Exercise.
Only the lines from the line that has "2 of 4. More parts follow." through the line that has "4.4), (3.0, 4.5)]))" should be reproduced, exactly and with both ends kept.

Task data.
☆ ☆ ☆ ☆ ☆ ☆ ☆

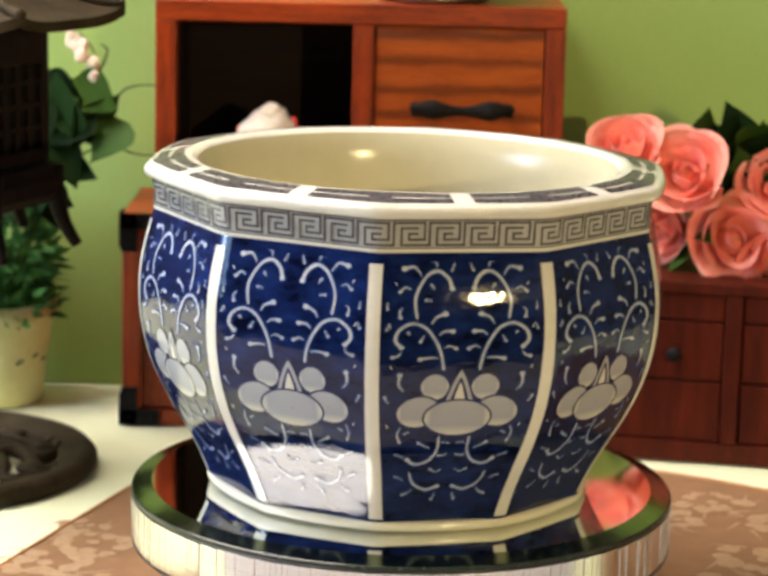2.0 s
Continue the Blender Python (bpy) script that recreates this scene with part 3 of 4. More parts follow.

☆ ☆ ☆ ☆ ☆ ☆ ☆

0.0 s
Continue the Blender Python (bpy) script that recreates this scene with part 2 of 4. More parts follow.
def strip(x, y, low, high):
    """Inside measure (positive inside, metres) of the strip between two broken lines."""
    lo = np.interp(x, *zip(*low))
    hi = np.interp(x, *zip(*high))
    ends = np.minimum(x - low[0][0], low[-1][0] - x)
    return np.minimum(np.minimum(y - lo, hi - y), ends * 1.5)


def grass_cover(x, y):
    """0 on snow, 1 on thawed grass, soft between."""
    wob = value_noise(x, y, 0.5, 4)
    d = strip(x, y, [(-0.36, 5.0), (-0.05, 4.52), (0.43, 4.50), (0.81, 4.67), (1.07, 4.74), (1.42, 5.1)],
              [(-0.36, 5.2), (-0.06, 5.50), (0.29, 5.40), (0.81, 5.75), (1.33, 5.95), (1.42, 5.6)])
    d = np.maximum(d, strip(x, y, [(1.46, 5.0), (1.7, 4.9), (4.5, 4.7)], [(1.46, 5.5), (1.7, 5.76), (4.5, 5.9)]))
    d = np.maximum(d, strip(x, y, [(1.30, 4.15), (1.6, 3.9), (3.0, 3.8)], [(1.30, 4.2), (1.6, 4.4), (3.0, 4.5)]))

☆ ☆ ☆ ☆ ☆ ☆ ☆

Written answer.
Continue the Blender Python (bpy) script that recreates this scene with part 2 of 4. More parts follow.
def strip(x, y, low, high):
    """Inside measure (positive inside, metres) of the strip between two broken lines."""
    lo = np.interp(x, *zip(*low))
    hi = np.interp(x, *zip(*high))
    ends = np.minimum(x - low[0][0], low[-1][0] - x)
    return np.minimum(np.minimum(y - lo, hi - y), ends * 1.5)


def grass_cover(x, y):
    """0 on snow, 1 on thawed grass, soft between."""
    wob = value_noise(x, y, 0.5, 4)
    d = strip(x, y, [(-0.36, 5.0), (-0.05, 4.52), (0.43, 4.50), (0.81, 4.67), (1.07, 4.74), (1.42, 5.1)],
              [(-0.36, 5.2), (-0.06, 5.50), (0.29, 5.40), (0.81, 5.75), (1.33, 5.95), (1.42, 5.6)])
    d = np.maximum(d, strip(x, y, [(1.46, 5.0), (1.7, 4.9), (4.5, 4.7)], [(1.46, 5.5), (1.7, 5.76), (4.5, 5.9)]))
    d = np.maximum(d, strip(x, y, [(1.30, 4.15), (1.6, 3.9), (3.0, 3.8)], [(1.30, 4.2), (1.6, 4.4), (3.0, 4.5)]))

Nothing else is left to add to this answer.